Managing Your Fleet
The full balanced score card approach: Signing a new fleet vehicle contract
3 min read
01 June 2018
It can be tempting to look solely at the price tag when taking on a new fleet vehicle, but it’s important to weigh up several key factors.
When a small business is looking to take on new fleet vehicles, there are several determining factors – and of course, price is often paramount among them.
However, new vehicles are a big investment and making a decision by price alone is not advisable. There are plenty of other questions any SME owner should have the answers to before they sign on the dotted line.
For starters, do you want to own or rent the vehicles? How will you finance them? There is a balancing act between flexibility and cost depending on what type of contract you sign.
Fleet finance options
• Contact purchase will provide the option of taking on higher up-front costs, but it offers the chance to take full ownership at the end of the hire agreement.
• Meanwhile if you know from day one you will eventually want to take full ownership of the vehicle, a hire purchase option means you can simply pay a deposit upfront and then pay off the full value in instalments.
• Alternatively, if you know you will never want full ownership, you can consider contract hire or leasing. These options essentially mean that you are renting the vehicle.
Once you have worked out what kind of finance arrangement works best for your business, you must also consider the long-term costs of the vehicle.
Asking yourself these questions will help you form a bigger picture of the cost of the vehicle over the entire contract period – and make it clear that the up-front price is not the sole criteria.
Who makes the call?
Danielle Tilley, business development director of Venson Automotive Solutions, recommends a “full balanced score card approach” weighing up key criteria.
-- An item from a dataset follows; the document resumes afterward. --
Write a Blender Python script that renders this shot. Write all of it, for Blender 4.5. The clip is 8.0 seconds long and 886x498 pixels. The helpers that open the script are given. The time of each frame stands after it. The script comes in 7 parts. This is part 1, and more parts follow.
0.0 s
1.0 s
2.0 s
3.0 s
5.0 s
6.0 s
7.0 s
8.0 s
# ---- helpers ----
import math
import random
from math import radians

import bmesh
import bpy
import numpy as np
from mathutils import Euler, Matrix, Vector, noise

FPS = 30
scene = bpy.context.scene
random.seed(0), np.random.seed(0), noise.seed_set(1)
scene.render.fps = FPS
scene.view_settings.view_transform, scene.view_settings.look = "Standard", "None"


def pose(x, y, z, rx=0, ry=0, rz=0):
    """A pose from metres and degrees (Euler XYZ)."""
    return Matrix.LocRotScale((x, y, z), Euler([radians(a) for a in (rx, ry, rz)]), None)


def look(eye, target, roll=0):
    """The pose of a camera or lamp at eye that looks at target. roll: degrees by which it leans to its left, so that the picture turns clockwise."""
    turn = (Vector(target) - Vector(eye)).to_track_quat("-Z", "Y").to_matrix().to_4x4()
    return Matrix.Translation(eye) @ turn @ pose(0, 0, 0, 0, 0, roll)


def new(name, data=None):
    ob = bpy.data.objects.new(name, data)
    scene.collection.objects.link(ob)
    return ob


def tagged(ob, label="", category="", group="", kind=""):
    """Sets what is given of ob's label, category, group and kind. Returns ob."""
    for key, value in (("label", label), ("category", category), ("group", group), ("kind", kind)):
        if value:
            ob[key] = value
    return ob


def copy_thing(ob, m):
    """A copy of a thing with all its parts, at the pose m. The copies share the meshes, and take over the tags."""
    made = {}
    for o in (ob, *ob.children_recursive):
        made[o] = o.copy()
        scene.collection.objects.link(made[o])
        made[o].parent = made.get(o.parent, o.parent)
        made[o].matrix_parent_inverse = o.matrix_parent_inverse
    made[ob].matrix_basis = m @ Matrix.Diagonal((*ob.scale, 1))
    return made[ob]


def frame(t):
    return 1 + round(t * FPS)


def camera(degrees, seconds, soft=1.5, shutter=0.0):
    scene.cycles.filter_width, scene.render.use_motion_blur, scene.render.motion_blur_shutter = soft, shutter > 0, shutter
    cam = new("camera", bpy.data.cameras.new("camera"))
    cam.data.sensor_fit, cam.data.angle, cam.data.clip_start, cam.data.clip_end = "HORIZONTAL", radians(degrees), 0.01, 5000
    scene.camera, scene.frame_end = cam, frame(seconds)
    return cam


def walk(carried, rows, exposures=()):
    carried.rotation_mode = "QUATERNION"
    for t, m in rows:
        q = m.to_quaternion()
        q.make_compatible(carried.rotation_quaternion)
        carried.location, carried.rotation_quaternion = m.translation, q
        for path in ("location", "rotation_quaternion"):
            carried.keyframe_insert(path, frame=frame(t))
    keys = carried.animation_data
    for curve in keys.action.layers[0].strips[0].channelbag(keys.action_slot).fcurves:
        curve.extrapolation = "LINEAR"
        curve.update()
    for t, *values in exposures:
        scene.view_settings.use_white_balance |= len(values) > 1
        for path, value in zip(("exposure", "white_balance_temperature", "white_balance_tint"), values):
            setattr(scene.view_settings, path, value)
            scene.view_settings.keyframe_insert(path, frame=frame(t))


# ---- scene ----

“These criteria should include capability, risk, financial stability, corporate social responsibility, value for money and price, to ensure that the organisation with the highest score, not just the lowest price, wins the contract,” she said.
It might be a good idea for business decision makers to visit their suppliers and meet their potential account managers.
Tilley also advises that the decision makers involve other parts of the business, such as finance teams and those responsible for HR and health and safety.
“And don’t forget the role of drivers, who will use vans and cars as their offices, and are therefore best placed to help explain what is required for the job,” she explained.
“By involving all the appropriate skill sets in the tender process, organisations can ensure that they find a supplier that fits their operational objectives, not just their budget.”